- Pronunciation: [sapé]
- Native to: Venezuela
- Region: Paragua and Karuna rivers
- Ethnicity: 9 (2011 census)
- Extinct: November 2018, with the death of Ramón Quimillo Lezama 2 semispeakers (2019)
- Language family: Arutani–Sape ? Sapé;

Language codes
- ISO 639-3: spc
- Glottolog: sape1238
- ELP: Sapé
- Sapé is classified as Critically Endangered by the UNESCO Atlas of the World's Languages in Danger.

= Sapé language =

Extinct language of Venezuela

Sapé, also called Kaliana or Caliana, is an extinct language recently spoken along the Paragua River and Karuna River. There were only about a few dozen speakers in the mid-1900s, and by the 2000s, only a few elderly speakers were found. Sapé may be a language isolate.

==Documentation==
Sape is one of the most poorly attested extant languages in South America, and there is no comprehensive linguistic description of the language other than scattered word lists.
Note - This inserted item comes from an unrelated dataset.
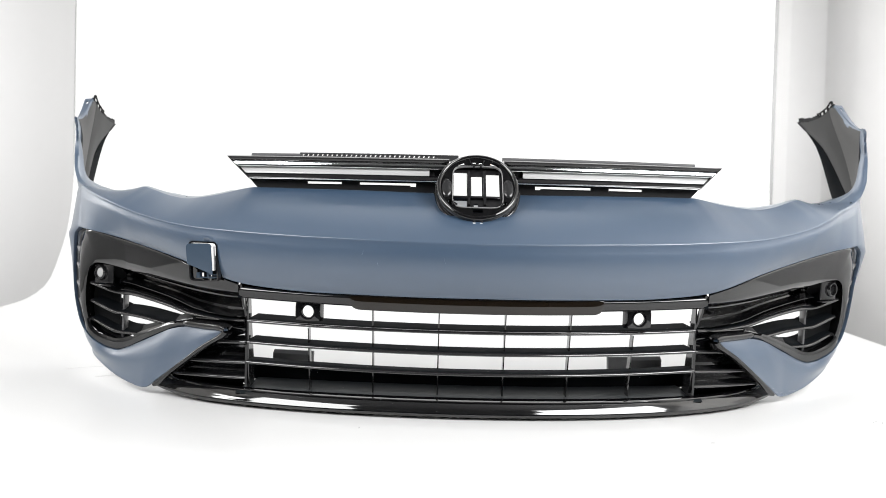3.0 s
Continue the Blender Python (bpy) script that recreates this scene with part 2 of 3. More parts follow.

Word lists have been collected by Armellada & Matallana (1942), Migliazza (1978), Walter Coppens, and Francia Medina. There are unpublished field notebooks by Fèlix Cardona i Puig from the 1930s-1940s containing linguistic data of Sapé.

Perozo et al. (2008: 175–176) was also able to collect 44 words and 5 short phrases from semi-speakers living in the Ninam villages of Boca de Ichún and Kavamaikén and the Pemon village of Karunkén in Venezuela. Some of the Sapé semi-speakers have since moved to Yuwapí Merú, a village located on the Middle Paragua. There may also be semi-speakers of Sapé living in the Pemon village of Venevené (Benebené, Veneveken).

==Sociolinguistic situation==
According to Rosés Labrada & Medina (2019), the last fluent speakers of Sapé were Elena Lezama, who died in 2004, and Ramón Quimillo Lezama, who died in November 2018. However, at least 2 semi-speakers remain. Traditionally located along the Karún River and the Upper Paragua River, most Sapé have assimilated into Pemon-speaking villages.

==Language contact==
Jolkesky (2016) notes that there are lexical similarities with the Warao, Chibchan, Puinave-Kak, Jirajara, Tukano (especially Cubeo and Wanano), Arutani, and Máku language families due to contact.

Similarities with Chibchan are primarily with the Magdalena subgroup.